**SOURCE EXCERPT**

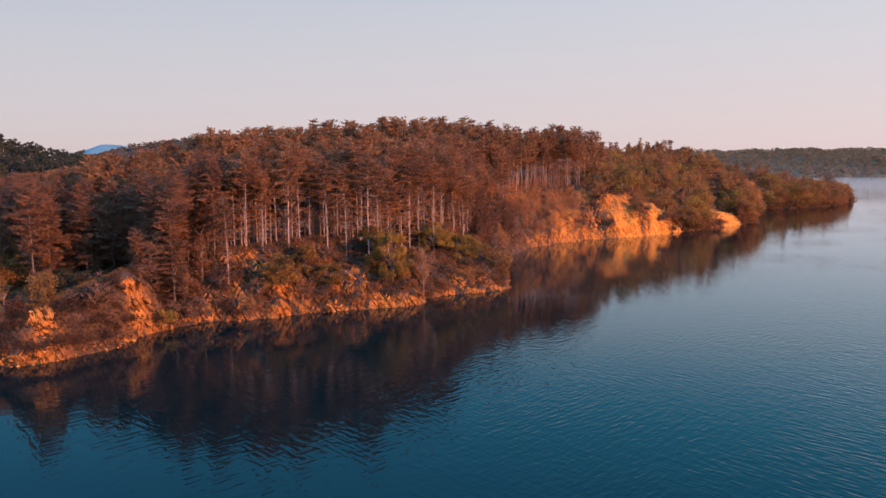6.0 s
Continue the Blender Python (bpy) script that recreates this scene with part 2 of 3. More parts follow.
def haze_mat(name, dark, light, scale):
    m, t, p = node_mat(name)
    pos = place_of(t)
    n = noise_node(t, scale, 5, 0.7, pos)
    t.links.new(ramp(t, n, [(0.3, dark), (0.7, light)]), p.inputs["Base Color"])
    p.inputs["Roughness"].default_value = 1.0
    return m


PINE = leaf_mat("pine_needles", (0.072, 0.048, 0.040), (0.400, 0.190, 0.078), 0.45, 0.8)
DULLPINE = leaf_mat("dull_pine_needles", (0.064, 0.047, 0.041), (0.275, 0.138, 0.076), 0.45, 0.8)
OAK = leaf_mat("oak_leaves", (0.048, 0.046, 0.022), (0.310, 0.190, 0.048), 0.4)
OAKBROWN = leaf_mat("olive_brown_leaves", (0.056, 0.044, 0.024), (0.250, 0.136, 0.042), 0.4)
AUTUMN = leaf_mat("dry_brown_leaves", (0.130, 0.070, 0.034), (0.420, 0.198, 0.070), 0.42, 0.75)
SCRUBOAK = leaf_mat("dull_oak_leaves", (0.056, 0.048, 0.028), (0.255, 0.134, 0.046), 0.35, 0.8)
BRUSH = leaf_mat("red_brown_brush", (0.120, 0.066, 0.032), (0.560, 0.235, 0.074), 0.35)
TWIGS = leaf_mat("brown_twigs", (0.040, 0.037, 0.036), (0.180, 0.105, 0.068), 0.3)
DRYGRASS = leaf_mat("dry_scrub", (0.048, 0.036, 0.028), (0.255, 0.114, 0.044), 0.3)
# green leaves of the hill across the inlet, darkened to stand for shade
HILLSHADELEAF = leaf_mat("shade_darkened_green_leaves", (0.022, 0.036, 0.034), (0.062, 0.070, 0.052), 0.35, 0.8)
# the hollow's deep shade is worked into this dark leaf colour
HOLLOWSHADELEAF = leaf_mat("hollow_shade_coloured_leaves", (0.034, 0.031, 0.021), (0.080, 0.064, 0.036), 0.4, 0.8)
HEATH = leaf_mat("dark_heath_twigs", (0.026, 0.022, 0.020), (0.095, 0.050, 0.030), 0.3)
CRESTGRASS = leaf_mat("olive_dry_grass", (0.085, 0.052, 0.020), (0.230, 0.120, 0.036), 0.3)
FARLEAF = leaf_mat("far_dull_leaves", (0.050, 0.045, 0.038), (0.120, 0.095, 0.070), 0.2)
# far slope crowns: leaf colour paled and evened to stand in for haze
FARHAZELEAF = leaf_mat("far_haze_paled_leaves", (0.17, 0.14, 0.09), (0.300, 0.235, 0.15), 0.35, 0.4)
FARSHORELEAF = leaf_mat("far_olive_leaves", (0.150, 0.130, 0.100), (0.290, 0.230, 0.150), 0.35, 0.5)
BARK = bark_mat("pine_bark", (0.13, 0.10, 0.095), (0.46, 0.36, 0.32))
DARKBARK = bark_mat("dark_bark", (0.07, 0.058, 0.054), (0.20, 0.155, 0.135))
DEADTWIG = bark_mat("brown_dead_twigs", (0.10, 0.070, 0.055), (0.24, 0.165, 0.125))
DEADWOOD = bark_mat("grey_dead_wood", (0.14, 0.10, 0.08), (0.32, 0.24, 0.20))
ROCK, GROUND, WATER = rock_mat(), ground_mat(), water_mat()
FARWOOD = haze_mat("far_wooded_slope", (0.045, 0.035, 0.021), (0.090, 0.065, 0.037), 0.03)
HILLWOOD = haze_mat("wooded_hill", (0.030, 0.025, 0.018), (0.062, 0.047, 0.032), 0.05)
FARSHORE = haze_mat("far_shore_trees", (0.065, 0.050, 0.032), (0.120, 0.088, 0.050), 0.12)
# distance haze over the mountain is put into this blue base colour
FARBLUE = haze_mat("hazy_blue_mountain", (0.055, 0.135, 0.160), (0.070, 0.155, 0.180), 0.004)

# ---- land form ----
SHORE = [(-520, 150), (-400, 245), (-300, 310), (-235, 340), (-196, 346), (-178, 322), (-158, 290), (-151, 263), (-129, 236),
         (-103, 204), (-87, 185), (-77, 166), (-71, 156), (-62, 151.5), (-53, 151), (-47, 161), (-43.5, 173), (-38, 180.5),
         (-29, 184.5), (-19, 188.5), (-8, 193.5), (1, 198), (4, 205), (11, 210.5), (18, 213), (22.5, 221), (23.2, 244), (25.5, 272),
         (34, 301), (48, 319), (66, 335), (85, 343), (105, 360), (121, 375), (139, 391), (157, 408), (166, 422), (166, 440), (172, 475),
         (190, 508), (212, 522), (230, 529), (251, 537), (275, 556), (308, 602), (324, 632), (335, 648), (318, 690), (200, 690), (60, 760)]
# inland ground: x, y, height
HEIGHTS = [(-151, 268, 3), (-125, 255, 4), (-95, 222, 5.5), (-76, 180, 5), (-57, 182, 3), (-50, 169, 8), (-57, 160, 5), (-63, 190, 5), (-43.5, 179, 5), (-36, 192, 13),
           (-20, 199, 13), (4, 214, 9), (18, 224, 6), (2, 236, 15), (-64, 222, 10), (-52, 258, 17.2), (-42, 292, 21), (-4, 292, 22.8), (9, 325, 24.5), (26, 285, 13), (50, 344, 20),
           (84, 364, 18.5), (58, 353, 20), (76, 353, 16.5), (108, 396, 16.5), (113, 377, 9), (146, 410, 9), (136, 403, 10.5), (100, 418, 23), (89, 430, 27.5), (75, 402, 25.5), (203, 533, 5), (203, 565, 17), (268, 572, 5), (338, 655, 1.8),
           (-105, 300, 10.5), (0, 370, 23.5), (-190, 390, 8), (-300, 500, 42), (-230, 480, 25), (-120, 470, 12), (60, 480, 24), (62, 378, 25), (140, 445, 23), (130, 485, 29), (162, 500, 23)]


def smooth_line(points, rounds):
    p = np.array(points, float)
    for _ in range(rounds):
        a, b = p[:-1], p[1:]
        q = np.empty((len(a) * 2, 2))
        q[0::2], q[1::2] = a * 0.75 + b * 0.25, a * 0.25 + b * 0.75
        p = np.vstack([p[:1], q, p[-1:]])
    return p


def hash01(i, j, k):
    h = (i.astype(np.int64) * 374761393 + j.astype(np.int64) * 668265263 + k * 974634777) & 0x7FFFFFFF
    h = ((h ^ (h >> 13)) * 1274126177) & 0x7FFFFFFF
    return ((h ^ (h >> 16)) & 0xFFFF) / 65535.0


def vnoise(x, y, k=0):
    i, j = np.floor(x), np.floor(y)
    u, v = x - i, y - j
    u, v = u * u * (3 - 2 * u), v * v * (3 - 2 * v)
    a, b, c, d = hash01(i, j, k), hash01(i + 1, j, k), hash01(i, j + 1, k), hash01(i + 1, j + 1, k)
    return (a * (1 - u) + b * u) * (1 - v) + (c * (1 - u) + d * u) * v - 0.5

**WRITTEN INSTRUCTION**
Reproduce each line word for word and drop the pictures.

**COMPLETED EXERCISE**
6.0 s
Continue the Blender Python (bpy) script that recreates this scene with part 2 of 3. More parts follow.
def haze_mat(name, dark, light, scale):
    m, t, p = node_mat(name)
    pos = place_of(t)
    n = noise_node(t, scale, 5, 0.7, pos)
    t.links.new(ramp(t, n, [(0.3, dark), (0.7, light)]), p.inputs["Base Color"])
    p.inputs["Roughness"].default_value = 1.0
    return m


PINE = leaf_mat("pine_needles", (0.072, 0.048, 0.040), (0.400, 0.190, 0.078), 0.45, 0.8)
DULLPINE = leaf_mat("dull_pine_needles", (0.064, 0.047, 0.041), (0.275, 0.138, 0.076), 0.45, 0.8)
OAK = leaf_mat("oak_leaves", (0.048, 0.046, 0.022), (0.310, 0.190, 0.048), 0.4)
OAKBROWN = leaf_mat("olive_brown_leaves", (0.056, 0.044, 0.024), (0.250, 0.136, 0.042), 0.4)
AUTUMN = leaf_mat("dry_brown_leaves", (0.130, 0.070, 0.034), (0.420, 0.198, 0.070), 0.42, 0.75)
SCRUBOAK = leaf_mat("dull_oak_leaves", (0.056, 0.048, 0.028), (0.255, 0.134, 0.046), 0.35, 0.8)
BRUSH = leaf_mat("red_brown_brush", (0.120, 0.066, 0.032), (0.560, 0.235, 0.074), 0.35)
TWIGS = leaf_mat("brown_twigs", (0.040, 0.037, 0.036), (0.180, 0.105, 0.068), 0.3)
DRYGRASS = leaf_mat("dry_scrub", (0.048, 0.036, 0.028), (0.255, 0.114, 0.044), 0.3)
# green leaves of the hill across the inlet, darkened to stand for shade
HILLSHADELEAF = leaf_mat("shade_darkened_green_leaves", (0.022, 0.036, 0.034), (0.062, 0.070, 0.052), 0.35, 0.8)
# the hollow's deep shade is worked into this dark leaf colour
HOLLOWSHADELEAF = leaf_mat("hollow_shade_coloured_leaves", (0.034, 0.031, 0.021), (0.080, 0.064, 0.036), 0.4, 0.8)
HEATH = leaf_mat("dark_heath_twigs", (0.026, 0.022, 0.020), (0.095, 0.050, 0.030), 0.3)
CRESTGRASS = leaf_mat("olive_dry_grass", (0.085, 0.052, 0.020), (0.230, 0.120, 0.036), 0.3)
FARLEAF = leaf_mat("far_dull_leaves", (0.050, 0.045, 0.038), (0.120, 0.095, 0.070), 0.2)
# far slope crowns: leaf colour paled and evened to stand in for haze
FARHAZELEAF = leaf_mat("far_haze_paled_leaves", (0.17, 0.14, 0.09), (0.300, 0.235, 0.15), 0.35, 0.4)
FARSHORELEAF = leaf_mat("far_olive_leaves", (0.150, 0.130, 0.100), (0.290, 0.230, 0.150), 0.35, 0.5)
BARK = bark_mat("pine_bark", (0.13, 0.10, 0.095), (0.46, 0.36, 0.32))
DARKBARK = bark_mat("dark_bark", (0.07, 0.058, 0.054), (0.20, 0.155, 0.135))
DEADTWIG = bark_mat("brown_dead_twigs", (0.10, 0.070, 0.055), (0.24, 0.165, 0.125))
DEADWOOD = bark_mat("grey_dead_wood", (0.14, 0.10, 0.08), (0.32, 0.24, 0.20))
ROCK, GROUND, WATER = rock_mat(), ground_mat(), water_mat()
FARWOOD = haze_mat("far_wooded_slope", (0.045, 0.035, 0.021), (0.090, 0.065, 0.037), 0.03)
HILLWOOD = haze_mat("wooded_hill", (0.030, 0.025, 0.018), (0.062, 0.047, 0.032), 0.05)
FARSHORE = haze_mat("far_shore_trees", (0.065, 0.050, 0.032), (0.120, 0.088, 0.050), 0.12)
# distance haze over the mountain is put into this blue base colour
FARBLUE = haze_mat("hazy_blue_mountain", (0.055, 0.135, 0.160), (0.070, 0.155, 0.180), 0.004)

# ---- land form ----
SHORE = [(-520, 150), (-400, 245), (-300, 310), (-235, 340), (-196, 346), (-178, 322), (-158, 290), (-151, 263), (-129, 236),
         (-103, 204), (-87, 185), (-77, 166), (-71, 156), (-62, 151.5), (-53, 151), (-47, 161), (-43.5, 173), (-38, 180.5),
         (-29, 184.5), (-19, 188.5), (-8, 193.5), (1, 198), (4, 205), (11, 210.5), (18, 213), (22.5, 221), (23.2, 244), (25.5, 272),
         (34, 301), (48, 319), (66, 335), (85, 343), (105, 360), (121, 375), (139, 391), (157, 408), (166, 422), (166, 440), (172, 475),
         (190, 508), (212, 522), (230, 529), (251, 537), (275, 556), (308, 602), (324, 632), (335, 648), (318, 690), (200, 690), (60, 760)]
# inland ground: x, y, height
HEIGHTS = [(-151, 268, 3), (-125, 255, 4), (-95, 222, 5.5), (-76, 180, 5), (-57, 182, 3), (-50, 169, 8), (-57, 160, 5), (-63, 190, 5), (-43.5, 179, 5), (-36, 192, 13),
           (-20, 199, 13), (4, 214, 9), (18, 224, 6), (2, 236, 15), (-64, 222, 10), (-52, 258, 17.2), (-42, 292, 21), (-4, 292, 22.8), (9, 325, 24.5), (26, 285, 13), (50, 344, 20),
           (84, 364, 18.5), (58, 353, 20), (76, 353, 16.5), (108, 396, 16.5), (113, 377, 9), (146, 410, 9), (136, 403, 10.5), (100, 418, 23), (89, 430, 27.5), (75, 402, 25.5), (203, 533, 5), (203, 565, 17), (268, 572, 5), (338, 655, 1.8),
           (-105, 300, 10.5), (0, 370, 23.5), (-190, 390, 8), (-300, 500, 42), (-230, 480, 25), (-120, 470, 12), (60, 480, 24), (62, 378, 25), (140, 445, 23), (130, 485, 29), (162, 500, 23)]


def smooth_line(points, rounds):
    p = np.array(points, float)
    for _ in range(rounds):
        a, b = p[:-1], p[1:]
        q = np.empty((len(a) * 2, 2))
        q[0::2], q[1::2] = a * 0.75 + b * 0.25, a * 0.25 + b * 0.75
        p = np.vstack([p[:1], q, p[-1:]])
    return p


def hash01(i, j, k):
    h = (i.astype(np.int64) * 374761393 + j.astype(np.int64) * 668265263 + k * 974634777) & 0x7FFFFFFF
    h = ((h ^ (h >> 13)) * 1274126177) & 0x7FFFFFFF
    return ((h ^ (h >> 16)) & 0xFFFF) / 65535.0


def vnoise(x, y, k=0):
    i, j = np.floor(x), np.floor(y)
    u, v = x - i, y - j
    u, v = u * u * (3 - 2 * u), v * v * (3 - 2 * v)
    a, b, c, d = hash01(i, j, k), hash01(i + 1, j, k), hash01(i, j + 1, k), hash01(i + 1, j + 1, k)
    return (a * (1 - u) + b * u) * (1 - v) + (c * (1 - u) + d * u) * v - 0.5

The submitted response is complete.